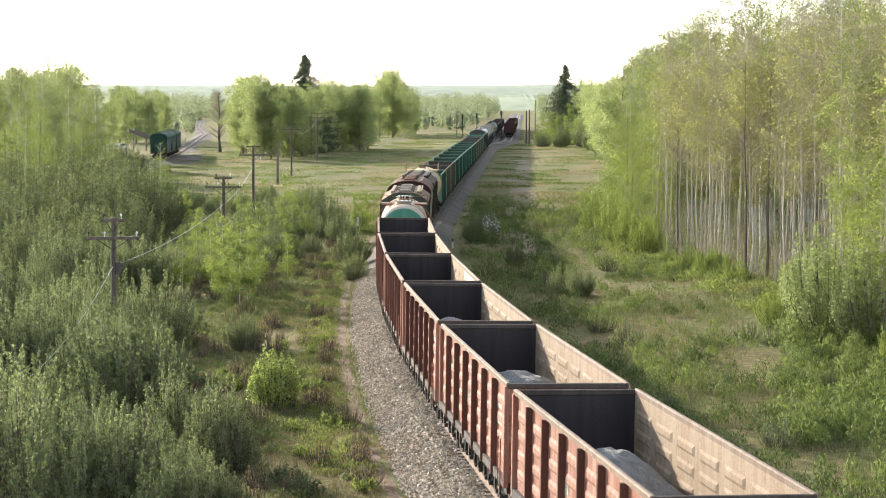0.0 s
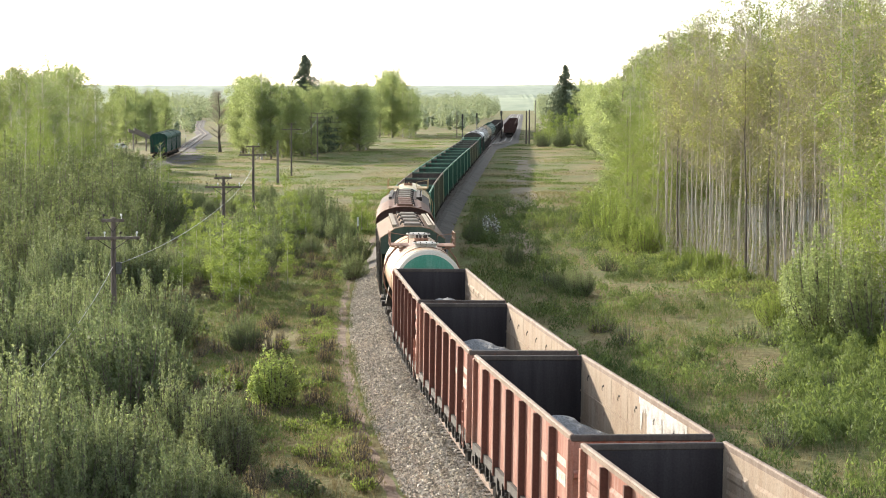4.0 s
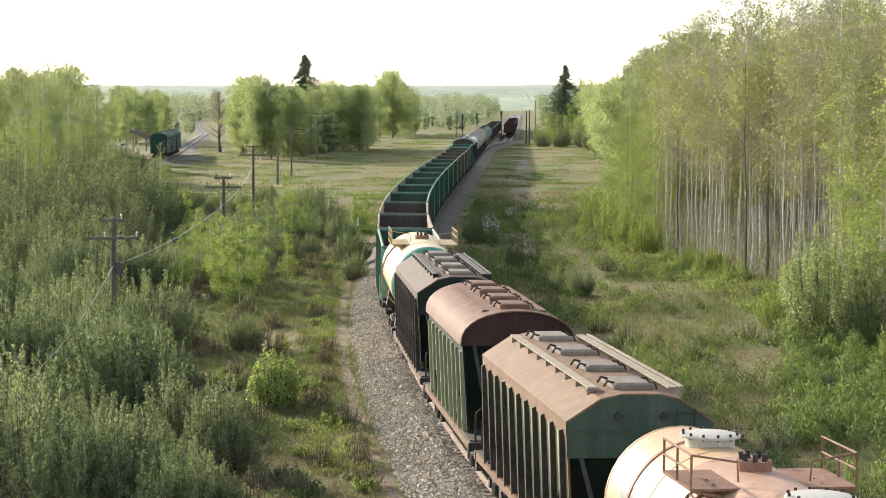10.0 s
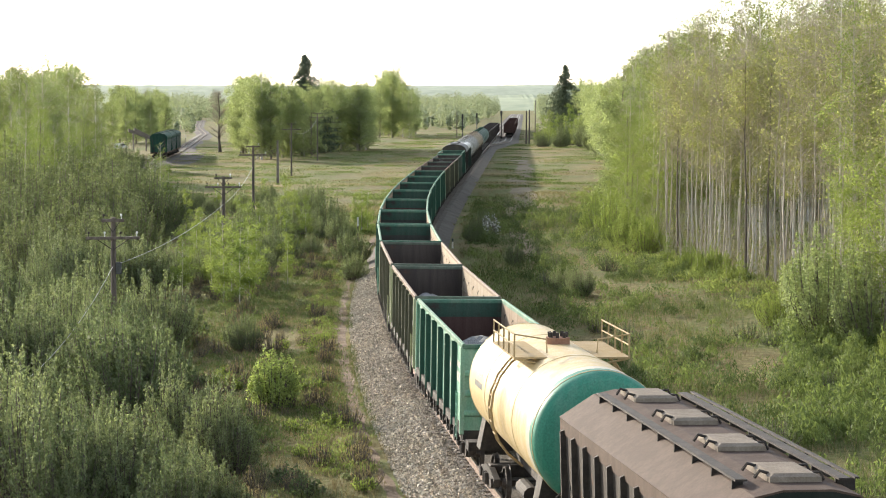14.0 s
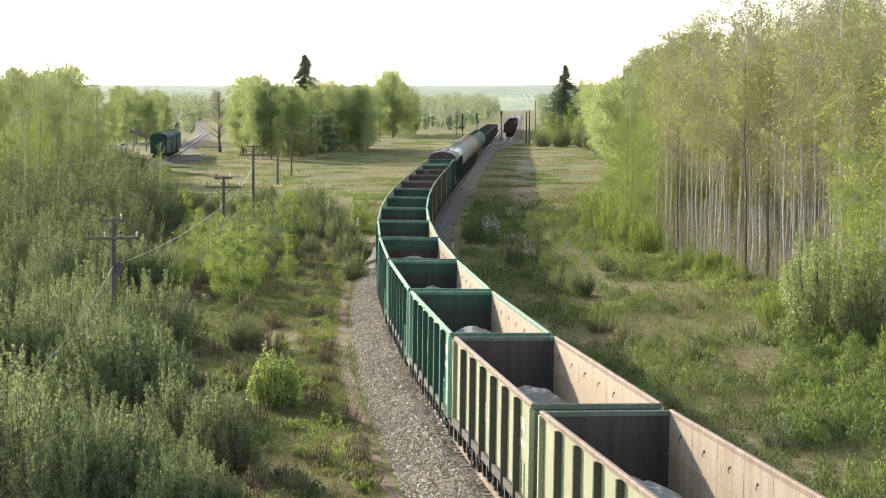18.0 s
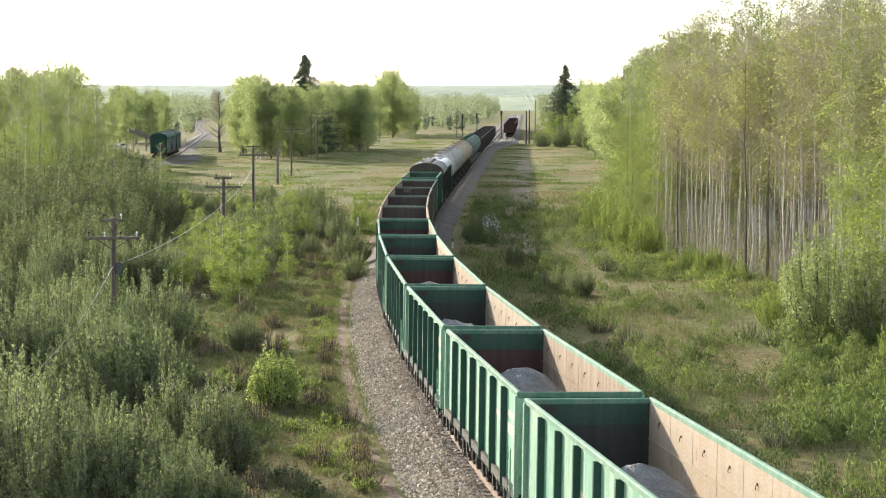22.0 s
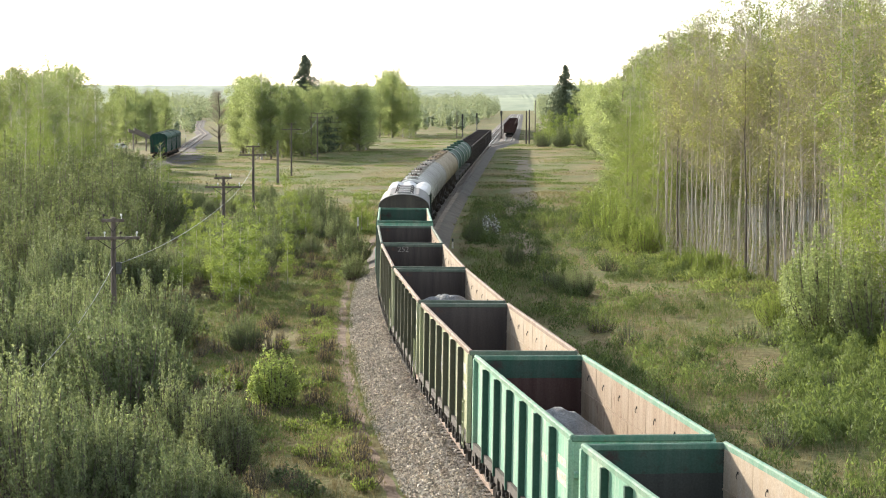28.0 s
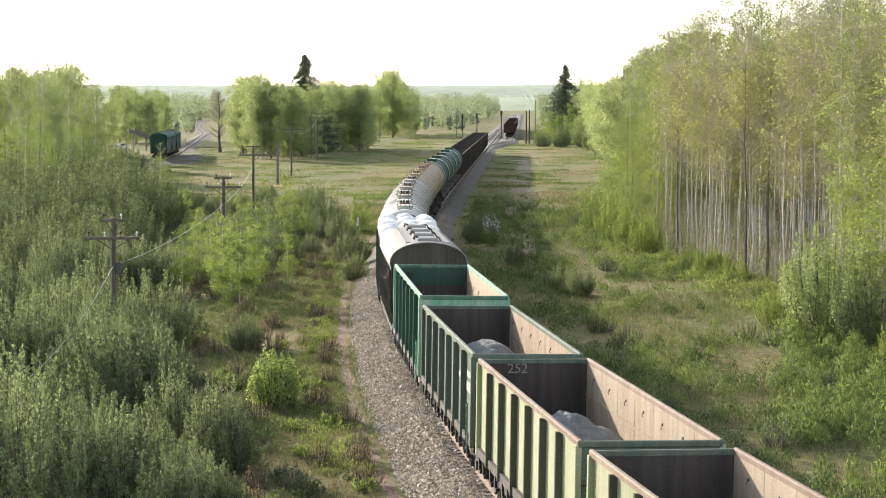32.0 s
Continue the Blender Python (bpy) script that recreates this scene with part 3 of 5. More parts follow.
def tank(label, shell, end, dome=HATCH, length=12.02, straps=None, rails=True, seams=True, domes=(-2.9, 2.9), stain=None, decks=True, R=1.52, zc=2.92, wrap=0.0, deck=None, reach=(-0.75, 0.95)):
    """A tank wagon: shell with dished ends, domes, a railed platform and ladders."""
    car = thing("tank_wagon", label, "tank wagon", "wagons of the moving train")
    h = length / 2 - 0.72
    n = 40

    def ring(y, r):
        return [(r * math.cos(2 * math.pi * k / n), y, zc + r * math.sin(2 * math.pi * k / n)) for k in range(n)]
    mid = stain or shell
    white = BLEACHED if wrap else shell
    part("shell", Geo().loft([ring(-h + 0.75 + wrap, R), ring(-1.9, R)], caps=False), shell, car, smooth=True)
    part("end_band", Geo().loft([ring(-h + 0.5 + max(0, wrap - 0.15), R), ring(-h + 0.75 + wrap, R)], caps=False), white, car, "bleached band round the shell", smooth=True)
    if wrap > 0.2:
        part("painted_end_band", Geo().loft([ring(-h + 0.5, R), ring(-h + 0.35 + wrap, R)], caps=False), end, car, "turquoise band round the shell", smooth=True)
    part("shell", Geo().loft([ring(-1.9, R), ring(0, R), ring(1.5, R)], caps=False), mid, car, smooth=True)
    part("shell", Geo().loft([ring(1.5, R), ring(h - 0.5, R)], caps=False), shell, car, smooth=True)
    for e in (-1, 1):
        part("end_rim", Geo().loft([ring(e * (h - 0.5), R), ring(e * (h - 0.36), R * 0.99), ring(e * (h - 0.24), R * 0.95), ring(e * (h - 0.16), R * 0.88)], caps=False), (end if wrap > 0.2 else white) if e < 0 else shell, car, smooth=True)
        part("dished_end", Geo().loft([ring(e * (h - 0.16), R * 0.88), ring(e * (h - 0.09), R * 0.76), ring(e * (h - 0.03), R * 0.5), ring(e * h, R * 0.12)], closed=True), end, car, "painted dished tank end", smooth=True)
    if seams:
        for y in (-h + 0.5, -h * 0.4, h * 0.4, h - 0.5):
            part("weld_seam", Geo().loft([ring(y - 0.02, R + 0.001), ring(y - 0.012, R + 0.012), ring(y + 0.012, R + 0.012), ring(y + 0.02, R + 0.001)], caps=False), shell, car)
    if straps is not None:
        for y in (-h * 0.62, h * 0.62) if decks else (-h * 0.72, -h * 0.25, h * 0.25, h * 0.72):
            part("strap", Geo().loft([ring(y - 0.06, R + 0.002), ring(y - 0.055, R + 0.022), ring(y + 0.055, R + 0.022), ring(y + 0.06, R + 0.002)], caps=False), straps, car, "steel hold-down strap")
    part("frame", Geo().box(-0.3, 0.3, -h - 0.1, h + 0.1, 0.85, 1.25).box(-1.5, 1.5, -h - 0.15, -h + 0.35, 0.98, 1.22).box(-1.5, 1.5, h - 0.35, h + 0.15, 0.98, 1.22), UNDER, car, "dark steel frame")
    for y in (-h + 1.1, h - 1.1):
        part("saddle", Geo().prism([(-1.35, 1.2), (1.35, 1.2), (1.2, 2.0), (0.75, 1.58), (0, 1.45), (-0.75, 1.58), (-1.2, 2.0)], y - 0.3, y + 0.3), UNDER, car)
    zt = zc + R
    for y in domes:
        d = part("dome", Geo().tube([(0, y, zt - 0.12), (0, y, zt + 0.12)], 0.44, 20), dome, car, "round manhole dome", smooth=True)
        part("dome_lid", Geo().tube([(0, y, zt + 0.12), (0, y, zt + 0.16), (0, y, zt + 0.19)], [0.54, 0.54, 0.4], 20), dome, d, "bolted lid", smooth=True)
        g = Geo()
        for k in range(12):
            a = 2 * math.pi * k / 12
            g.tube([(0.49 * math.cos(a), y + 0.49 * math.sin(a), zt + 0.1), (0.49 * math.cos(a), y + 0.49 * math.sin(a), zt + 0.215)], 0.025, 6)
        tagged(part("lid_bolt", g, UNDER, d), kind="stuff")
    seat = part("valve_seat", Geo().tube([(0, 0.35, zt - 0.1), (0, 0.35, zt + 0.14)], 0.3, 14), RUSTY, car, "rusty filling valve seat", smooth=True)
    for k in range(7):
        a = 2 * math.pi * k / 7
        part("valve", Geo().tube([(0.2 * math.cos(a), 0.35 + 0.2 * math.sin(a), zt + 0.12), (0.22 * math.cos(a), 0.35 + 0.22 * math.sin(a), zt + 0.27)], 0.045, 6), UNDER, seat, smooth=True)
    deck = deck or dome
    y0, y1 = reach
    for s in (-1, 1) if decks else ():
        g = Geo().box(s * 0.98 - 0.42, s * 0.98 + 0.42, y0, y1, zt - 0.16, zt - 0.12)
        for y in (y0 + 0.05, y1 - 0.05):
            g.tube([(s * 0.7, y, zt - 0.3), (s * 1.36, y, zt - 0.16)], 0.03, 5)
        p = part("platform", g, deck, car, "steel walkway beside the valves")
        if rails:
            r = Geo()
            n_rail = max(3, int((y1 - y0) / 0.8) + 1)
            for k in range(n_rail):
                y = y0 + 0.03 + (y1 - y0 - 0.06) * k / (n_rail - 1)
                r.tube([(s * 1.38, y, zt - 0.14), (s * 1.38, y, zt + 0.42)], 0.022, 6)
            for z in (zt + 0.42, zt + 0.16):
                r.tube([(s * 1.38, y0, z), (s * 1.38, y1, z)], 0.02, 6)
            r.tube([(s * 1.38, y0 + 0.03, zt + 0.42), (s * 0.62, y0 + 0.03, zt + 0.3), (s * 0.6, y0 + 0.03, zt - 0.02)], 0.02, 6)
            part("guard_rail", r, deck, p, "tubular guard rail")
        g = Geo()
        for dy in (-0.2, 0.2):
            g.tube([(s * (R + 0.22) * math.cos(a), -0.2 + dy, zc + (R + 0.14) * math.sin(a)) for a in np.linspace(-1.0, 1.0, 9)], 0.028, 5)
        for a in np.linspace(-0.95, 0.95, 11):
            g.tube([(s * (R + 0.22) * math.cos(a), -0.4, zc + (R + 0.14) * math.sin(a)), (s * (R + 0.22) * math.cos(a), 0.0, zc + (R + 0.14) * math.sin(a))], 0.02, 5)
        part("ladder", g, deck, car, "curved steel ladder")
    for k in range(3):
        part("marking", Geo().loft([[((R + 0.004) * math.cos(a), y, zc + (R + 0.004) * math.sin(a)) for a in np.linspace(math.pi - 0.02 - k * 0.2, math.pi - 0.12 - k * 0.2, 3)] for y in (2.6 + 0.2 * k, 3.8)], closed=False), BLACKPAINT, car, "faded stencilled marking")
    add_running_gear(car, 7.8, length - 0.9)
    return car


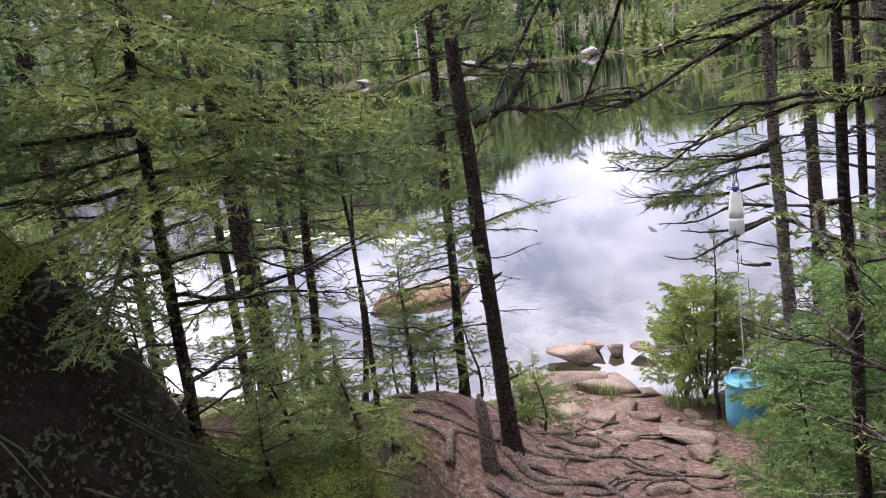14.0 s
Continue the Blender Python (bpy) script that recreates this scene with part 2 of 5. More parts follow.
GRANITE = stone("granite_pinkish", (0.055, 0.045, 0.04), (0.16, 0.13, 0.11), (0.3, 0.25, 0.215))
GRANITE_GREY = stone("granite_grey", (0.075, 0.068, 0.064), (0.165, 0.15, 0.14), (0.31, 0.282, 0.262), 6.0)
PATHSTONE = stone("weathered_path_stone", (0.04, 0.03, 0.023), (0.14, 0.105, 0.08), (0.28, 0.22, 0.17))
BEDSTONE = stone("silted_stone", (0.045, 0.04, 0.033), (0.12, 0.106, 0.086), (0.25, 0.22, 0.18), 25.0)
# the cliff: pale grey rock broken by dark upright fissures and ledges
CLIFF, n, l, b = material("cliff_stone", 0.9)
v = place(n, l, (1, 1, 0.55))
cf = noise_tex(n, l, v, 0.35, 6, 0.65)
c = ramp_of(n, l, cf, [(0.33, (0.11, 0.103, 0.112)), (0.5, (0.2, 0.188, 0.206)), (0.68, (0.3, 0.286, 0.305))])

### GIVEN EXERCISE
Each line with the string "scene" in it needs to be found and copied.

### CORRECT ANSWER
Continue the Blender Python (bpy) script that recreates this scene with part 3 of 5. More parts follow.
Continue the Blender Python (bpy) script that recreates this scene with part 2 of 5. More parts follow.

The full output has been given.